Loan officers are embarrassed and may even lose deals when they cannot explain APR to applicants. I know some top-notch attorneys who can’t figure it out, let alone explain it to loan officers or borrowers. That said, it is not so inscrutable. However, your question is not about explanation or calculation. It is about the finance charge itself. I will explain how a finance charge applied only to approved applicants may cause considerable mischief for a financial institution – and I’ll give you some caveats, too!

I think I know where you’re going with this question. 

A recent case offers a good place to start with an explanation.

A federal district court in Pennsylvania recently reviewed TILA in connection with a specific loan program. In Payne v. Marriott Employees Federal Credit Union [2019 U.S. Dist. (E.D. Pa. Jan. 9, 2019)], the case turned on the following allegations:
  • Marriott Employees Federal Credit Union had obtained loans that provided quick access to $500, repayable in five monthly payments of $90 and a final payment of $79.23. We’ll call these type of loans the “teeny-tiny loans.”
  • Members had to pay a $35 “application fee” when they applied for teeny-tiny loans.
  • Members who had obtained teeny-tiny loans sued the credit union, alleging that its loan disclosures understated the finance charge and APR in violation of TILA because the credit union had not included the application fee in determining the finance charge. 
The court ultimately dismissed the claim because the members failed to sufficiently allege actual damages, but the court denied a motion to dismiss the finance charge claim. And that is where I want to go with my response to your question!

The allegations in the complaint gave rise to a reasonable inference that the credit union had not charged the $35 application fee to all applicants and that the fee was not related to costs associated with processing applications.
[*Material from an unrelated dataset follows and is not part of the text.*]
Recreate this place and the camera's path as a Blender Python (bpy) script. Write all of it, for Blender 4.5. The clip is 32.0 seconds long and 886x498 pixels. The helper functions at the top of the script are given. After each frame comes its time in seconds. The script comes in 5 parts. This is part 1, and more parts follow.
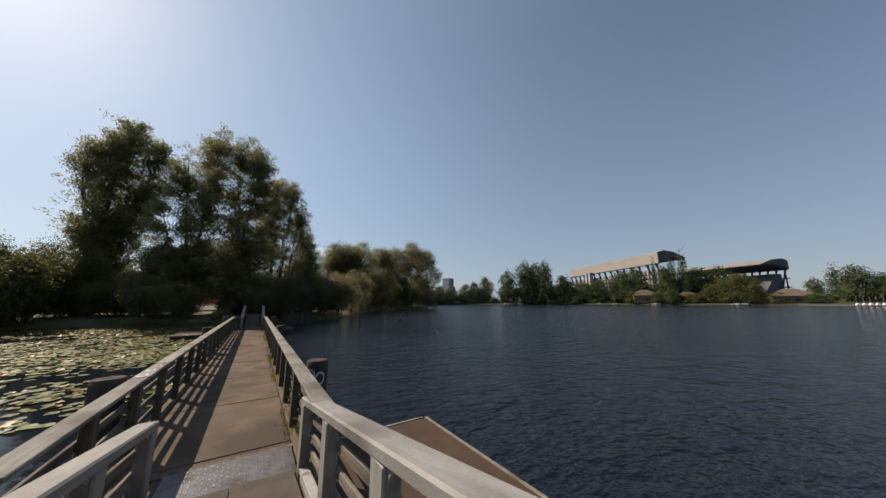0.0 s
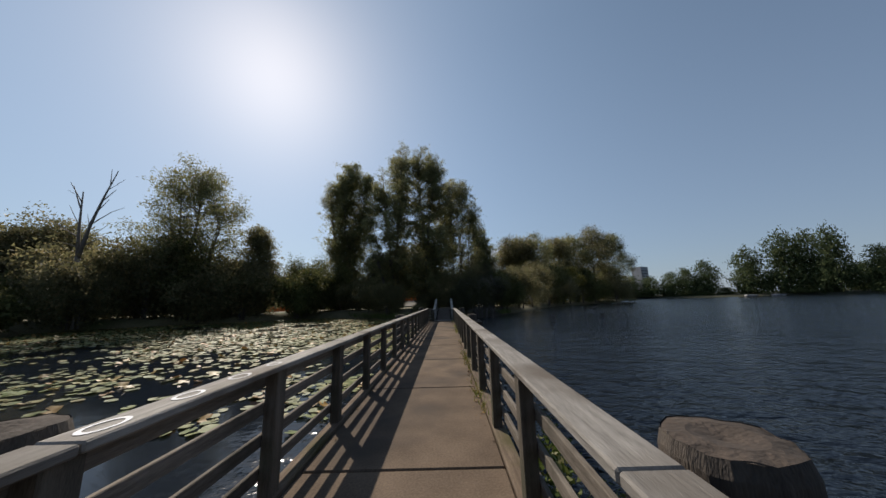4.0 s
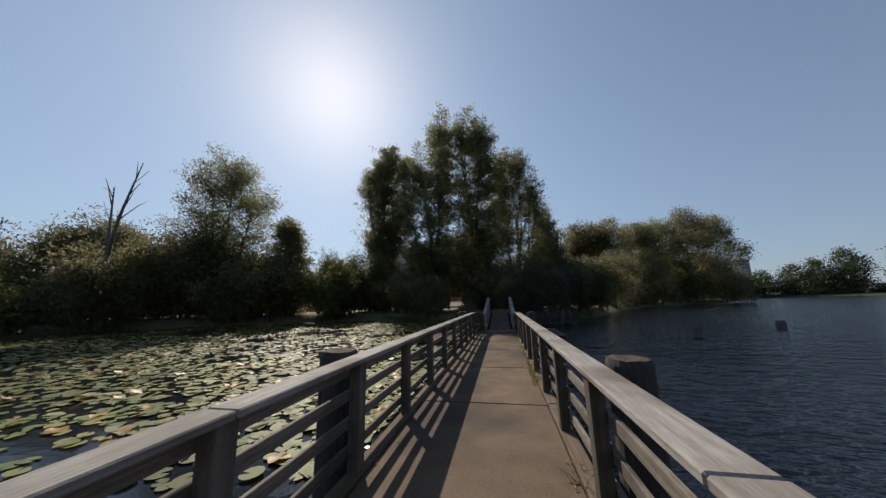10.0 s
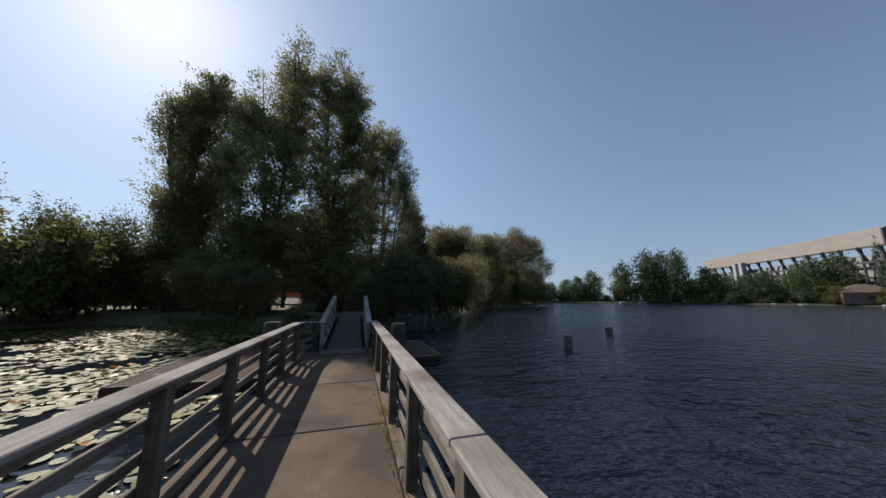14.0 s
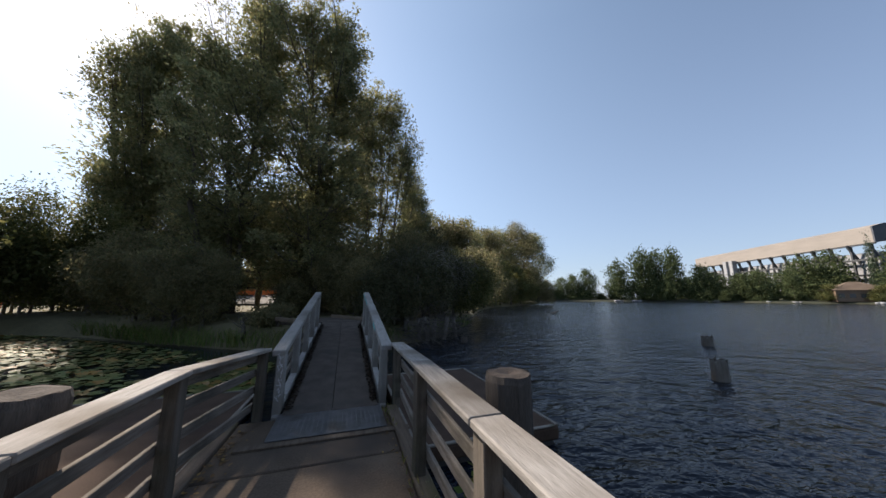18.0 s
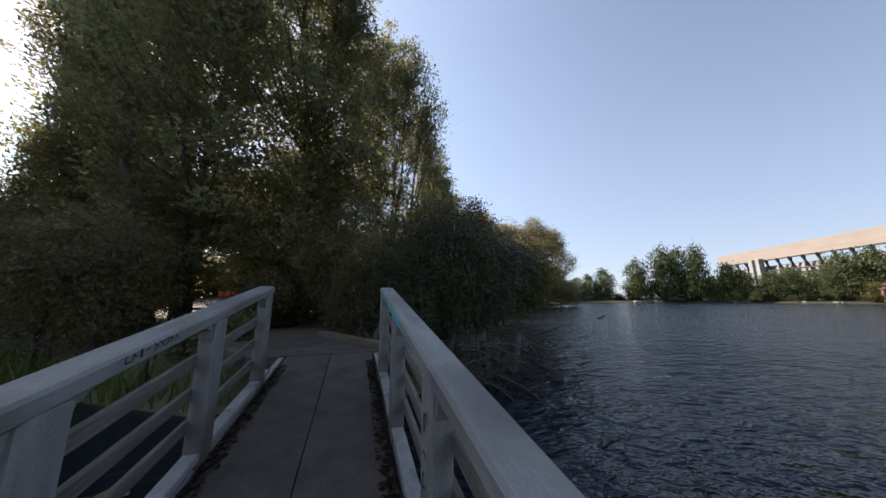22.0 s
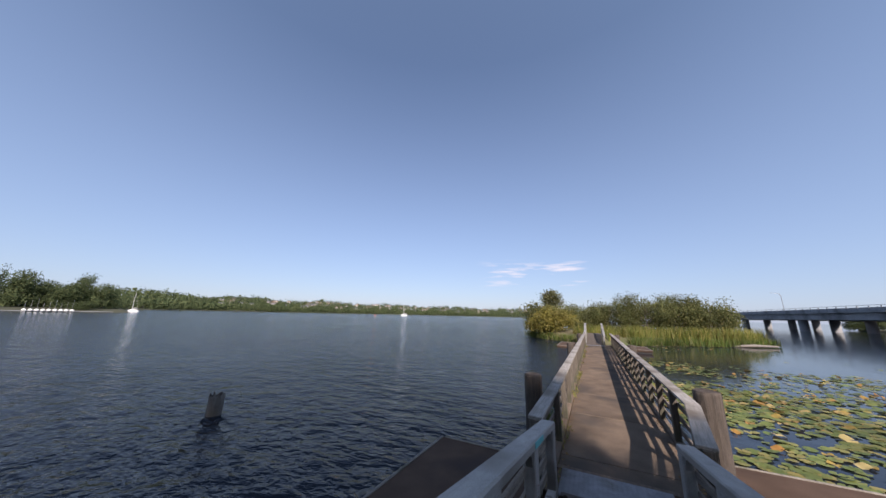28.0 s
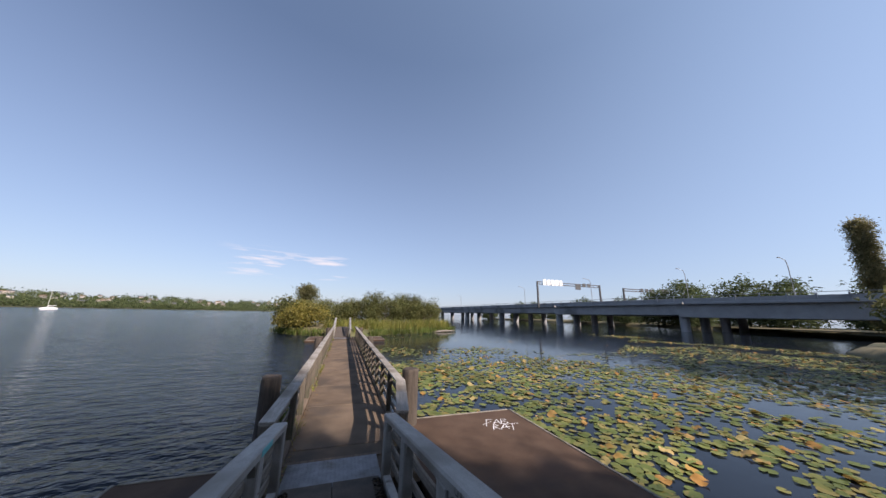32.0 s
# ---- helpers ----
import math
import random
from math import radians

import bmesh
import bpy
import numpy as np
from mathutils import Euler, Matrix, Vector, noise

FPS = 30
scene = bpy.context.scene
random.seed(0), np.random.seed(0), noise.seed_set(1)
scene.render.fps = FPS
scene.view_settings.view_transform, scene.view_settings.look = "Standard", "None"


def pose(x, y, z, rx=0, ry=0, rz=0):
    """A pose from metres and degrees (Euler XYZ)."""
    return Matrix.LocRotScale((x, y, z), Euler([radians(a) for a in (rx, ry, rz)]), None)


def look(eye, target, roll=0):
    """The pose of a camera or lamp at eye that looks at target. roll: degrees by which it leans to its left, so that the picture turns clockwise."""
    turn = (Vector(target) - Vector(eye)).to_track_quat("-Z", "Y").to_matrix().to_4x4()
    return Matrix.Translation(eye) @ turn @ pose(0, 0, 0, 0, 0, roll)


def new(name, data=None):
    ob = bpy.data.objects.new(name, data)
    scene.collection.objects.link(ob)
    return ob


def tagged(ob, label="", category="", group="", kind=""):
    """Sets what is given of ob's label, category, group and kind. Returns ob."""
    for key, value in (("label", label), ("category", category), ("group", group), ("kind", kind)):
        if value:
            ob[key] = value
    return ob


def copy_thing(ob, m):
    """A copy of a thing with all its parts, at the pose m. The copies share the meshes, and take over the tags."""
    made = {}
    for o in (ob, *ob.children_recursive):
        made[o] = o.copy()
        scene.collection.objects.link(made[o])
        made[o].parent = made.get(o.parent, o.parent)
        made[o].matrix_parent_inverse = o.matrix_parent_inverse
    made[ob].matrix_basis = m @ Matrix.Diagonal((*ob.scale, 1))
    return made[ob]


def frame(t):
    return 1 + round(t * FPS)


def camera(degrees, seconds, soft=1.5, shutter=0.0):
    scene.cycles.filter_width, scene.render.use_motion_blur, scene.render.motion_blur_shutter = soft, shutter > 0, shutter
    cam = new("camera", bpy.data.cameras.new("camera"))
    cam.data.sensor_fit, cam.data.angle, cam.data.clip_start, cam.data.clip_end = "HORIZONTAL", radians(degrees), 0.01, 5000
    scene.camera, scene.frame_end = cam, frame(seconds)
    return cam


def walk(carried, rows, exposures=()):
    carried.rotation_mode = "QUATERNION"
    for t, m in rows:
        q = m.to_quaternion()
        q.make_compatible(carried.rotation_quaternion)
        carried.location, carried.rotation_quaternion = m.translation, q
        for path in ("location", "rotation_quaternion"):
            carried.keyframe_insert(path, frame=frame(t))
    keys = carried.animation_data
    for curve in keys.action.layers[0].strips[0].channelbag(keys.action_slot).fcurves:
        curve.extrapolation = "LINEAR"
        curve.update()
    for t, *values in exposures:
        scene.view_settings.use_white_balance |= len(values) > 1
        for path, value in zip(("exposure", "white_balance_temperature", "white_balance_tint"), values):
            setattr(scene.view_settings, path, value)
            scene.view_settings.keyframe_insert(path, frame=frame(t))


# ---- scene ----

The members asserted that the credit union only charged the application fee when their teeny-tiny loans were approved.

Also, they alleged that the fee was not being used “to recover the costs associated with processing applications for credit” because the credit union had never performed any credit checks or investigations into their applications or conducted any review of their property.

Why are those allegations important? Because Regulation Z states that application fees are not finance charges if they are application fees charged to all applicants for credit whether or not credit is actually extended. Thus, if charged only to approved applicants, Regulation Z’s exclusion of application fees would not apply and the $35 fee imposed on borrowers would be considered a finance charge.